TASK INSTRUCTIONS: Make an exact copy of the records, with the pictures left out.

DATA PROVIDED:
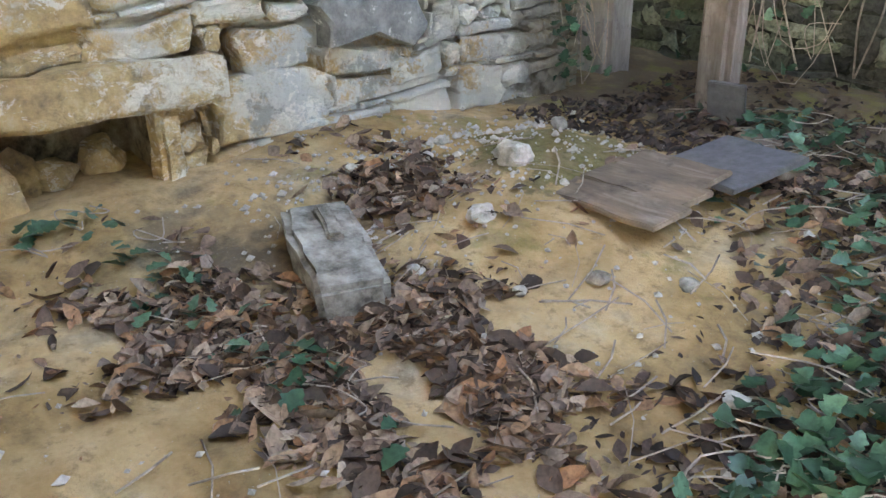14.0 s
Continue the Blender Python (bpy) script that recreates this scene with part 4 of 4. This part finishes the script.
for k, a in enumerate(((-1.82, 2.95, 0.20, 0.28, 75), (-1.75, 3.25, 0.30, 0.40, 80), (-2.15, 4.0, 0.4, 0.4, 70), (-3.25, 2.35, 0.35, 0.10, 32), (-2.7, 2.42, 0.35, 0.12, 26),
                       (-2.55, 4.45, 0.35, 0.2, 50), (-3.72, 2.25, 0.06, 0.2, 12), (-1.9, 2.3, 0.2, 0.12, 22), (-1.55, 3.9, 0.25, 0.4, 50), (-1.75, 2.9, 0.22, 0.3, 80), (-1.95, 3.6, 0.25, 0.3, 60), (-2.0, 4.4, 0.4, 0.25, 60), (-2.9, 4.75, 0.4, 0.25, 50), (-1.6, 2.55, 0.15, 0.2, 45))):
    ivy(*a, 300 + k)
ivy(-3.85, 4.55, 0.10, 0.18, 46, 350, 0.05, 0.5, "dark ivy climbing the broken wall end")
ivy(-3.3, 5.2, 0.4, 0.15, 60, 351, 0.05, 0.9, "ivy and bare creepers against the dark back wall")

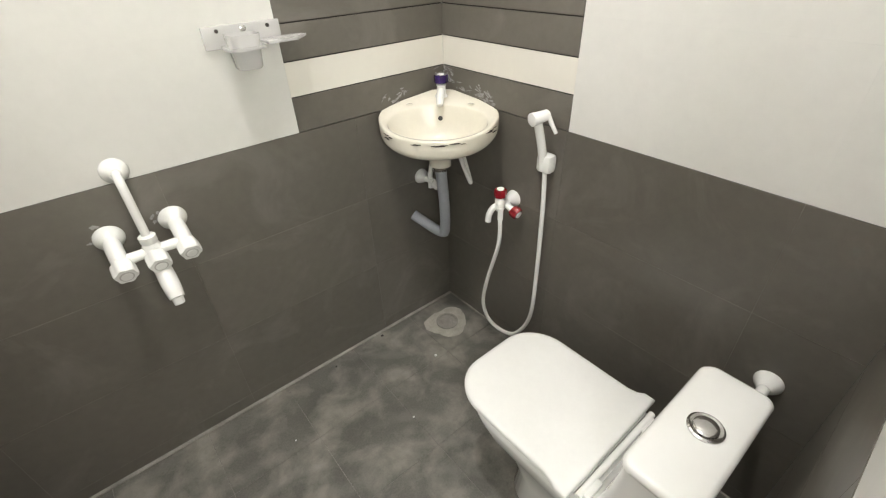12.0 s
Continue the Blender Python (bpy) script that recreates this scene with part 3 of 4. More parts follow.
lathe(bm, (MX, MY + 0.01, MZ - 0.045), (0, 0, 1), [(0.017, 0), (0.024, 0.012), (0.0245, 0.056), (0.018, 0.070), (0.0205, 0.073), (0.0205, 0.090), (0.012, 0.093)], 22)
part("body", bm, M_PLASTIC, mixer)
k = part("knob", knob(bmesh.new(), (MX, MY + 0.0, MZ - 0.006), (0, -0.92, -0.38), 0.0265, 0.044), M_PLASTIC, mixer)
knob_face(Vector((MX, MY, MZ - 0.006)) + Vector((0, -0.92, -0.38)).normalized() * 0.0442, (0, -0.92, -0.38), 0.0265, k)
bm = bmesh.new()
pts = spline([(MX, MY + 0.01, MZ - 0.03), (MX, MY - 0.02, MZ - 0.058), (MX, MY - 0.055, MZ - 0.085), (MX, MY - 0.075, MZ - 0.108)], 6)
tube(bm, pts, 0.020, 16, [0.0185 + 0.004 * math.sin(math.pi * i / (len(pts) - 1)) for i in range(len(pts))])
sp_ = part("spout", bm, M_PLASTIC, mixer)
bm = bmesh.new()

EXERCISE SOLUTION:
14.0 s
Continue the Blender Python (bpy) script that recreates this scene with part 4 of 4. This part finishes the script.
for k, a in enumerate(((-1.82, 2.95, 0.20, 0.28, 75), (-1.75, 3.25, 0.30, 0.40, 80), (-2.15, 4.0, 0.4, 0.4, 70), (-3.25, 2.35, 0.35, 0.10, 32), (-2.7, 2.42, 0.35, 0.12, 26),
                       (-2.55, 4.45, 0.35, 0.2, 50), (-3.72, 2.25, 0.06, 0.2, 12), (-1.9, 2.3, 0.2, 0.12, 22), (-1.55, 3.9, 0.25, 0.4, 50), (-1.75, 2.9, 0.22, 0.3, 80), (-1.95, 3.6, 0.25, 0.3, 60), (-2.0, 4.4, 0.4, 0.25, 60), (-2.9, 4.75, 0.4, 0.25, 50), (-1.6, 2.55, 0.15, 0.2, 45))):
    ivy(*a, 300 + k)
ivy(-3.85, 4.55, 0.10, 0.18, 46, 350, 0.05, 0.5, "dark ivy climbing the broken wall end")
ivy(-3.3, 5.2, 0.4, 0.15, 60, 351, 0.05, 0.9, "ivy and bare creepers against the dark back wall")

12.0 s
Continue the Blender Python (bpy) script that recreates this scene with part 3 of 4. More parts follow.
lathe(bm, (MX, MY + 0.01, MZ - 0.045), (0, 0, 1), [(0.017, 0), (0.024, 0.012), (0.0245, 0.056), (0.018, 0.070), (0.0205, 0.073), (0.0205, 0.090), (0.012, 0.093)], 22)
part("body", bm, M_PLASTIC, mixer)
k = part("knob", knob(bmesh.new(), (MX, MY + 0.0, MZ - 0.006), (0, -0.92, -0.38), 0.0265, 0.044), M_PLASTIC, mixer)
knob_face(Vector((MX, MY, MZ - 0.006)) + Vector((0, -0.92, -0.38)).normalized() * 0.0442, (0, -0.92, -0.38), 0.0265, k)
bm = bmesh.new()
pts = spline([(MX, MY + 0.01, MZ - 0.03), (MX, MY - 0.02, MZ - 0.058), (MX, MY - 0.055, MZ - 0.085), (MX, MY - 0.075, MZ - 0.108)], 6)
tube(bm, pts, 0.020, 16, [0.0185 + 0.004 * math.sin(math.pi * i / (len(pts) - 1)) for i in range(len(pts))])
sp_ = part("spout", bm, M_PLASTIC, mixer)
bm = bmesh.new()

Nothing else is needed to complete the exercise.